The dress is included to demonstrate the extraordinary craftsmanship that went into creating the garment, which was made by unidentified lace-makers and dressmakers and adorned with the letter C for Charlotte. “It’s super, super high quality,” exhibition co-curator Sebastian Edwards said today about the item. “This is made of Brussels lace which is the most expensive and labor-intensive lace. Little tiny bits are stitched together, it’s not made on a loom like a big piece. It’s super elaborate and expensive. She would have been the talk of the town wearing this dress.” He added, “Normally you use this lace just for decorating the edges of things, around your bonnet or around your collar. To have a whole dress of it is absurd really.”

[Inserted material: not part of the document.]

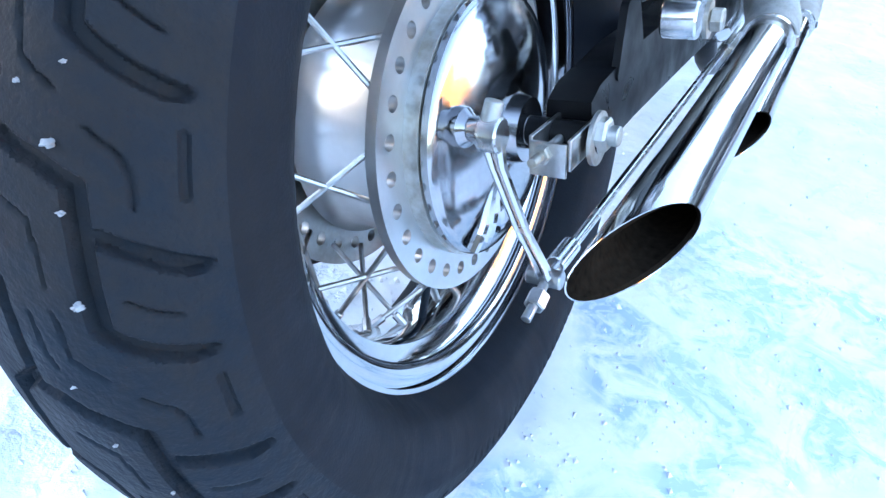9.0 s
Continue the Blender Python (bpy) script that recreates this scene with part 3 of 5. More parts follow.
# swingarm with axle adjusters
for side in (1, -1):
    x0, x1 = (0.108, 0.140) if side > 0 else (-0.150, -0.118)
    arm = part("swingarm", loft([[(xx, y, z + dz) for xx, dz in ((x0, -h), (x1, -h), (x1 + 0.001, 0), (x1, h), (x0, h), (x0 - 0.001, 0))] for y, z, h in
               ((0.012, 0.0, 0.020), (0.03, 0.001, 0.027), (0.12, 0.006, 0.030), (0.30, 0.006, 0.032), (0.50, 0.006, 0.036), (0.62, 0.010, 0.040))]), FRAME, bike, "black painted swingarm", 30)
    part("axle_adjuster", join(rbox((side * (0.129 if side > 0 else 0.134), -0.038, -0.004), (0.026, 0.003, 0.024), 0.001), *[rbox((side * ((0.129 if side > 0 else 0.134) + o), -0.008, 0.0), (0.003, 0.060, 0.022), 0.001) for o in (-0.0125, 0.0145)]), SPOKE, arm, "thin U-shaped axle adjuster")
    nx = side * (0.148 if side > 0 else 0.155)
    part("axle_nut", join(hexnut((nx, 0.0, 0.003), (side, 0, 0), 0.0125, 0.010), rod((nx, 0, 0.003), (nx + side * 0.017, 0, 0.003), 0.0070), revolve([(nx, 0.0), (nx, 0.019), (nx + side * 0.003, 0.019), (nx + side * 0.003, 0.0)], 24)), ZINC, arm)
    part("adjuster_bolt", join(rod((side * 0.126, -0.058, 0.0), (side * 0.126, 0.0, 0.0), 0.0034), hexnut((side * 0.126, -0.038, 0.0), (0, -1, 0), 0.0068, 0.007)), ZINC, arm)


def shock(side):
    lo, hi = Vector((side * 0.180, 0.093, 0.062)), Vector((side * 0.186, 0.234, 0.316))
    d = (hi - lo)
    up = d.normalized()
    at = lambda f: lo + d * f
    # left body and coil in darker metal: dark reflections put into the colour
    body = part("shock_absorber", join(
                rod(at(0.05), at(0.14), 0.0165, 20), rod(at(0.11), at(0.215), 0.0205, 24), rod(at(0.205), at(0.27), 0.0245, 10), rod(at(0.265), at(0.295), 0.032, 24), rod(at(0.31), at(0.335), 0.028, 24), rod(at(0.26), at(0.86), 0.0175, 16),
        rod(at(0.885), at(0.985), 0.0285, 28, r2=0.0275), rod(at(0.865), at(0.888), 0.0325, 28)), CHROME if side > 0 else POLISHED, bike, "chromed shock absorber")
    part("bush", rod(lo - Vector((side * 0.016, 0, 0)), lo + Vector((side * 0.010, 0, 0)), 0.0145, 20), DULL_CHROME, body, "chromed lower eye")
    part("shock_bracket", plate(rounded([(0.062, 0.020), (0.080, 0.076), (0.108, 0.076), (0.135, 0.020)], 0.008), side * 0.136, side * 0.142), FRAME, bike, "black shock bracket on the swingarm")
    turns, n = 9, 190
    q = up.orthogonal().normalized()
    w = up.cross(q)
    coil = [at(0.295 + 0.57 * k / n) + 0.0298 * (math.cos(2 * math.pi * turns * k / n) * q + math.sin(2 * math.pi * turns * k / n) * w) for k in range(n + 1)]
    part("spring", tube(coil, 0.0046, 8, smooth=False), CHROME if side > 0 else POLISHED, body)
    b = lo + Vector((side * 0.014, 0, 0))
    part("bolt", join(revolve([(0, 0), (0, 0.0135), (side * 0.003, 0.0135), (side * 0.003, 0)], 20), hexnut((side * 0.003, 0, 0), (side, 0, 0), 0.0085, 0.009)), ZINC, body, m=Matrix.Translation(b))
    return body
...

Other notable items in the exhibit include an apron worn by Queen Charlotte’s Wardrobe Maid Ann Elizabeth Thielcke. “Assigned to Queen Charlotte in 1786, she was responsible for dressing the Queen every morning and would therefore have had unparalleled access to her,” Historic Royal Palaces, the charity which runs the public opening of Kensington Palace, said in a statement. The exhibition also delves into some of the more unusually-named roles such as the Keeper of Ice and Snow and the Rat Catcher.

One of the challenges for exhibition curators is the fact that there is often little documentation of the lives of the workers. Few portraits were taken of them and their possessions and stories were often not saved or written down. “Curators have delved into the archives to piece together their stories, drawing from manuscripts and records and uncovering a range of unexpected objects that depict the breadth of roles palace workers performed,” Historic Royal Palaces said.

Untold Lives: A Palace at Work runs from March 14–October 27, 2024 and is included in palace admission.